Danny Shittu and Mark Bircham were injured and were missing for the first few weeks of the 2004/05 season and both were vital members of my team. I’d hardly added any new faces to the squad, but the momentum we’d been promoted with had gone and we took just two points out of 18 before we won away to Gillingham, but then lost at home to Sheffield Wednesday. It was the worst start imaginable and with Gianni’s extensive contacts in the game, there were rumours linking John Gregory and Jim Smith with my job. Something was beginning to build – I could feel it, and it wasn’t good. I’d somehow become Public Enemy No 1 in the press who seemed desperate for a new man to be brought in, and the speculation was almost unbearable. It was big news at the time and rarely a day passed without some story or other. Then a quote appeared in the Press after the Sheffield Wednesday match from a ‘QPR insider’, saying that the football was awful and had been for the past two years. It wasn’t in the tradition of QPR and the consortium weren’t happy with the football being produced by the manager. It was obvious to me who said those words, though I can’t prove it. The next day I asked my chief executive Mark Devlin to come to the training ground – I had a meeting in front of him with the lads and I asked him to explain what had been written and I was unhappy with his answer, so I demanded an immediate meeting with the board which he arranged. Tim Breacker took training and I went to meet the board with my agent within the hour, by which time I was absolutely fuming. There were also rumours that Ramon Diaz was coming to QPR to take over my job, along with John Gregory and a few others, all rumours started, in my eyes, by the comments of ‘the club insider’. Whether they were true or not, I didn’t know, but I got my agent to come along as well because I could smell a rat. Gianni represented the consortium and I think the owners picked up on a couple of whingers on the websites, blew it all out of proportion and rubbished everything we’d done over the past few years – at least that’s how it seemed from where I was standing. Bill Power and Mark Devlin denied the club had made those comments, but Gianni had been quiet until the end when he said in his Italian accent, “Well I don’t understand. If you are a manager and y
our team isn’t winning, do you expect to keep your job?”

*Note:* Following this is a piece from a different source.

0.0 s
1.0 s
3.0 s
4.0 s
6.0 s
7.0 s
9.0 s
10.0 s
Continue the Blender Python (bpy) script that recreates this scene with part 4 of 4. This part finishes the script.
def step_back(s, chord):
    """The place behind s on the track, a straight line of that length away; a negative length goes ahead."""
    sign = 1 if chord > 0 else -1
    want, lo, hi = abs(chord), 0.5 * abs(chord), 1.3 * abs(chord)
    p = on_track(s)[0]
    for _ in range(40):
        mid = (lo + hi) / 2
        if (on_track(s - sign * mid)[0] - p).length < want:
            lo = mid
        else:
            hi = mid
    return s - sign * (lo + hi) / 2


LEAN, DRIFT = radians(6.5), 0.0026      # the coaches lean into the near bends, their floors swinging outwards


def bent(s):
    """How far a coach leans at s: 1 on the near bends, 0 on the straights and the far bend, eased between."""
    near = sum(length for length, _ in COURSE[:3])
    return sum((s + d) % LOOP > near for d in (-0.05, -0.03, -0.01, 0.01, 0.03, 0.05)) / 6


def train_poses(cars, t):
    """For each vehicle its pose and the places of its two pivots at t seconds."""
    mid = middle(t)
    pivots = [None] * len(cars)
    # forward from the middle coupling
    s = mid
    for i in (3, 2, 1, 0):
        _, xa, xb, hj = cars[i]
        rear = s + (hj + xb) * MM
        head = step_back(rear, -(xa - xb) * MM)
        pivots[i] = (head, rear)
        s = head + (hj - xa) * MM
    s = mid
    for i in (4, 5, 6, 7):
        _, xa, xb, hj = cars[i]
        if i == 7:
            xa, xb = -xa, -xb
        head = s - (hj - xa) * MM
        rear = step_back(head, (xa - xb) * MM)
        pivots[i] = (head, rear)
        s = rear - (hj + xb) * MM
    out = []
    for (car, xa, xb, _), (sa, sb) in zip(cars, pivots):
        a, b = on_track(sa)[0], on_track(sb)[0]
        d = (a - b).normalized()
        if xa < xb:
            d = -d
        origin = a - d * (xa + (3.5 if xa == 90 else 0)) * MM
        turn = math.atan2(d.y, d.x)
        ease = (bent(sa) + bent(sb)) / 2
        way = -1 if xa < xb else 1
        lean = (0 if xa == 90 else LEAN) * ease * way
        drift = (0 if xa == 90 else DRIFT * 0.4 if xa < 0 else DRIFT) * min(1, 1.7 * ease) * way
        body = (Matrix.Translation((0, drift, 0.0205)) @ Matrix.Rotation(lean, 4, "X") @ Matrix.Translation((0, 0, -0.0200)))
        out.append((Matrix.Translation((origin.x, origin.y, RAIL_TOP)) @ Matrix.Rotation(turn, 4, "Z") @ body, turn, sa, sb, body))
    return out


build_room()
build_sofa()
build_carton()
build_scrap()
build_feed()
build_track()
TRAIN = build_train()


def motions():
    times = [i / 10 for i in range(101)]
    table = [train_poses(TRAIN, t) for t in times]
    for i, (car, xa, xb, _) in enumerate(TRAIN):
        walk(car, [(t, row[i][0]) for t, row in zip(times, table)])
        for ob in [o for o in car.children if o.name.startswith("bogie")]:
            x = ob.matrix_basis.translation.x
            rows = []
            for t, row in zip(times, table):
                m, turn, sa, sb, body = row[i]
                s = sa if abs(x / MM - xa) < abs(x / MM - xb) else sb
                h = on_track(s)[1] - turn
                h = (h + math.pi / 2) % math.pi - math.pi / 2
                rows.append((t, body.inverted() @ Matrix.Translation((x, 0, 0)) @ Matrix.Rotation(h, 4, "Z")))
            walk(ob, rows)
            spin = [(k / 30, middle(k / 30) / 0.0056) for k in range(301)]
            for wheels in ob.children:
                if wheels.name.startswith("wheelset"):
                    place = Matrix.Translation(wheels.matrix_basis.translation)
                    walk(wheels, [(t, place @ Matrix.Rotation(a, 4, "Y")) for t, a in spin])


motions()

I said, “Yeah, if I’m not able to pick my strongest team, if they’re all injured. You haven’t even seen them play yet and you’ve rubbished everything we’ve done, and you only saw the last six games of last season. You’ll see that we’re good enough, just admit you said it.” But he wouldn’t. The thing was, I liked Gianni a hell of a lot because he was such a likeable bloke. Charming, generous and terrific company – I just wasn’t sure I wanted him as my boss! He blew hot and cold and I never really knew where I actually stood with him. So I carried on and turned up for work the next day and the lads seemed quite relieved. We managed to win our first home game of the season against Plymouth in our next game, coming from behind to win 3-2 and I said to the lads afterwards, “You lot have ponced around worrying whether you’re good enough for this level and these people have rubbished everything you’ve done.” The fear I think the lads had been carrying with them, the self-doubts and lack of belief, had gone. They’d shown what they thought of me and paid me back for the way I’d backed them. Shittu and Bircham were back and the team had a totally different look about it, just as I’d thought it would. Then we beat Crewe and Brighton.